9 Easy mindfulness activities for the virtual classroom
These are challenging times for anyone, including students. The mindfulness-based intervention shows promise in the improvement of cognitive performance, classroom behavior, and student focus. A tiny change in their routine — like mindfulness — can have a rippling positive effect on their overall wellness.
Mindfulness can also be a part of the virtual classroom, given that school is likely to continue in an online format. The easiest way to start a mindfulness practice is to incorporate short and easy techniques in everyday lessons. No equipment, money, or apps are needed.
Let’s see how:
A great icebreaker exercise is to ask students to relax, sit in a comfortable position of their choice (legs crossed, lying down) and just have them listen to the sounds in their rooms for a minimum of 30 seconds. The trick here is to get them to sit still and become aware of their surroundings. It’s OK if it’s not perfect from the beginning.
Easy meditation technique
Ask your students to sit comfortably and start by being aware of how they feel in the present moment. Then, invite them to breathe in deeply and exhale, imagining that their belly is a balloon that inflates and deflates. It’s OK if they don’t get it right away, as it can take some practice, but even a few minutes can help them clear their minds.
In this diaphragm breathing exercise, instruct students to place a hand on their belly and feel it expanding and contracting, shoulders relaxed. Take a deep breath for five seconds and release for three, do it again for a few minutes. This exercise can be done anywhere, while they wait for a bus or before going to sleep.
Alternate nostril breathing
Using one hand, instruct them to place the thumb and ring finger on one nostril at a time. Gently put pressure on the right nostril and inhale through the left nostril, then release without exhaling. Close the left nostril with your finger and exhale through the right nostril, and repeat. That is a basic Pranayama technique.
There’s no secret that sensory experiences enhance learning and that they’re hugely beneficial for children’s overall development. Simply ask students to choose an item, be it a tennis ball, slime, playdoh, etc.

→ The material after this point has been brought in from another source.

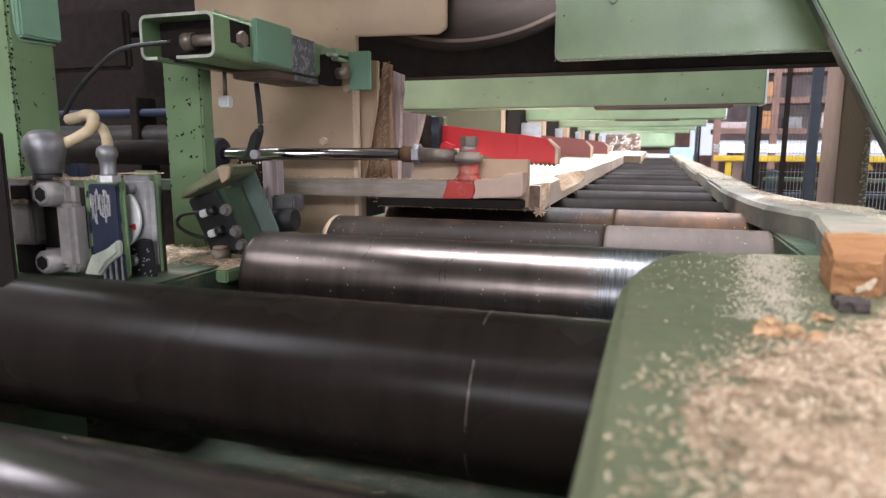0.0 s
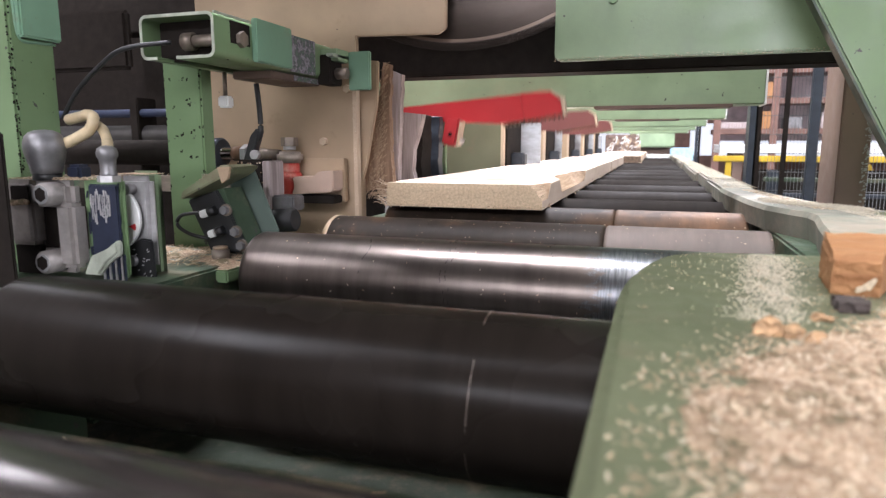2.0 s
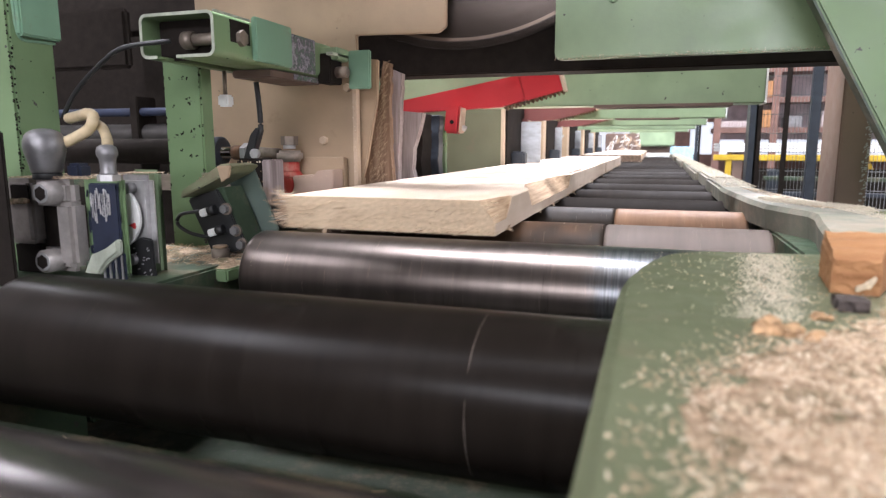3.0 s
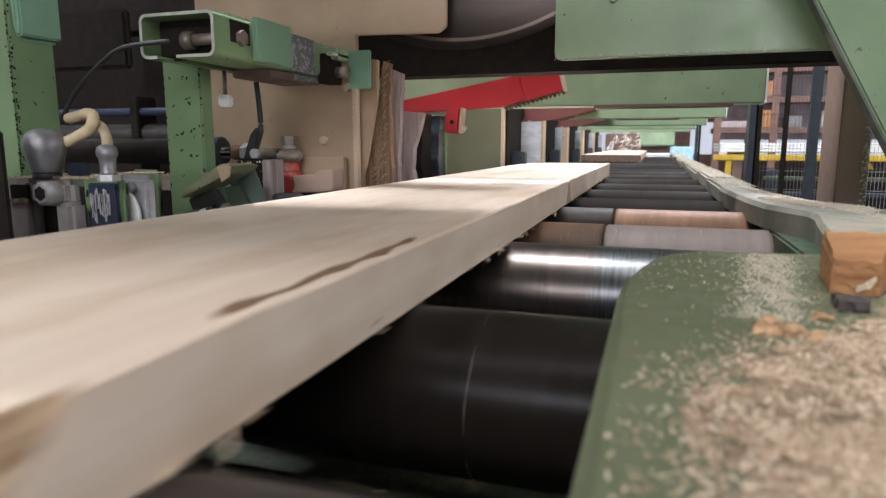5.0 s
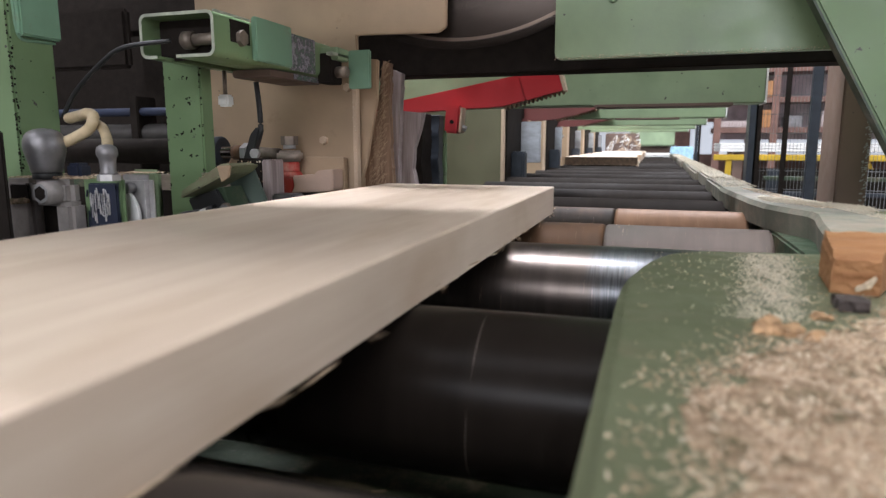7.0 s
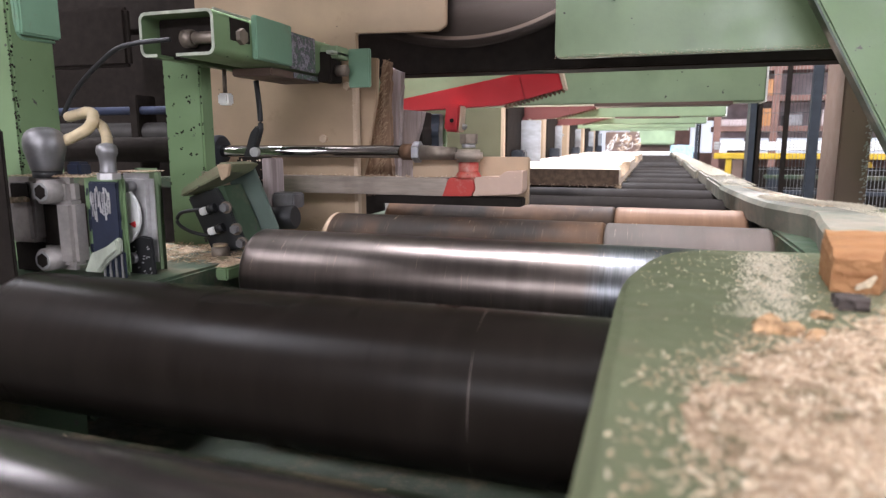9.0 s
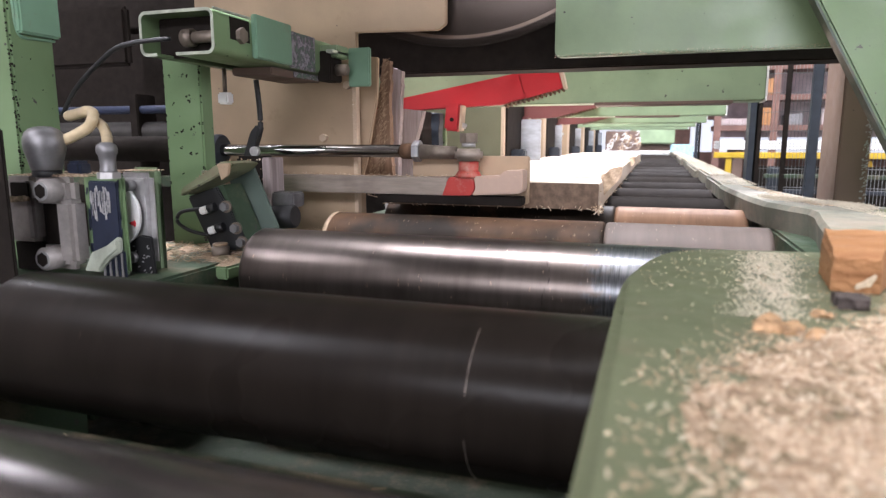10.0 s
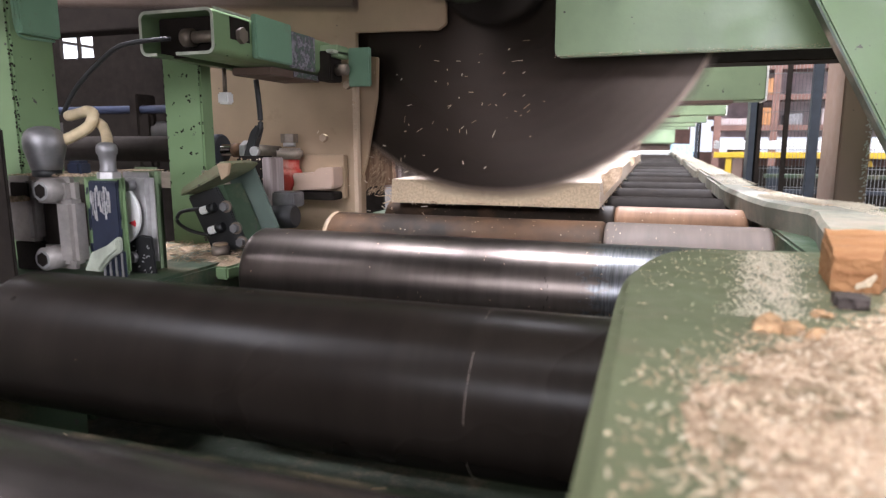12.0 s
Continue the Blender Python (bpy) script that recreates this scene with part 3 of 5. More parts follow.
# ---- machine frame round the saw ----
def machine():
    # guard and cover plate run up out of view to block far light
    pts = [(-0.98, -0.09), (-0.66, -0.09), (-0.590, -0.02), (-0.590, 0.349), (-0.415, 0.345), (-0.398, 0.356), (-0.395, 1.3), (-0.98, 1.3)]
    e = thing("saw_guard", "tan painted steel guard plate cut out for the saw", "machine guard")
    part("plate", prism(pts, 1.243, 1.255, "y", 0.002), TAN, e)
    for x, z in ((-0.61, 0.245), (-0.668, 0.138), (-0.62, 0.45), (-0.86, 0.3)):
        part("bolt", hexhead((x, 1.232, z), (x, 1.244, z), 0.0085), TAN_PALE, e)
    part("edge_strip", box(-0.594, -0.585, 1.226, 1.243, -0.02, 0.3, 0.001), TAN_PALE, e, "pale worn edge strip")
    e = thing("blade_cover", "flat light green steel cover plate beside the blade", "machine guard")
    part("plate", prism([(-0.178, 0.287), (-0.176, 0.281), (-0.172, 0.278), (-0.165, 0.277), (0.9, 0.277), (0.9, 1.3), (-0.178, 1.3)], 1.185, 1.205, "y", 0.003), GREEN, e)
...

They get to hold the object in their hands and describe or think about what they’re experiencing: texture, color, smells, etc.
This activity is excellent for introducing a new lesson or concept. For example, during a biology class, ask students to close their eyes, get in a comfortable position, and just listen as you describe a long walk through the forest. Guided by your voice, they can imagine walking through a path, the types of plants or animals they can find there, the sounds, etc.
Finger tracing exercise
This intuitive exercise is for beginners who don’t know yet how to slow their breathing. Students take one hand and fan it out as if they were trying to trace it on paper. Then, using their other hand, they trace slowly along, one finger at a time. Starting with the thumb, trace the outside and inhale, then trace the inside and exhale. Repeat with all fingers.
Get up and move
A lot of seat time has downsides such as muscle pain, especially in the upper and lower back areas. This exercise is a fun way to end an online lesson or even incorporate into asynchronous classes. Instruct students to take three minutes to do squats, jumping jacks, use hula hoops or steps to move. If you’re on a video call, do it together with them!
Knowledge is power
For younger students, activities centered around identifying emotions can be a powerful experience. Instruct them to draw smiley or frowny faces and show you or others what they’re experiencing at the moment. For older students, design a mini-lesson centered around the brain’s response to stress and how to calm their minds.
Bonus tip: mindfulness in self-paced lessons
The ultimate goal is for students to use these techniques on their own and use them willingly. Before starting a new module or lesson in your learning management system, you can add a video or a short description of a mindfulness exercise in the introduction. The same goes for any task that might trigger a stress response, such as taking an online exam.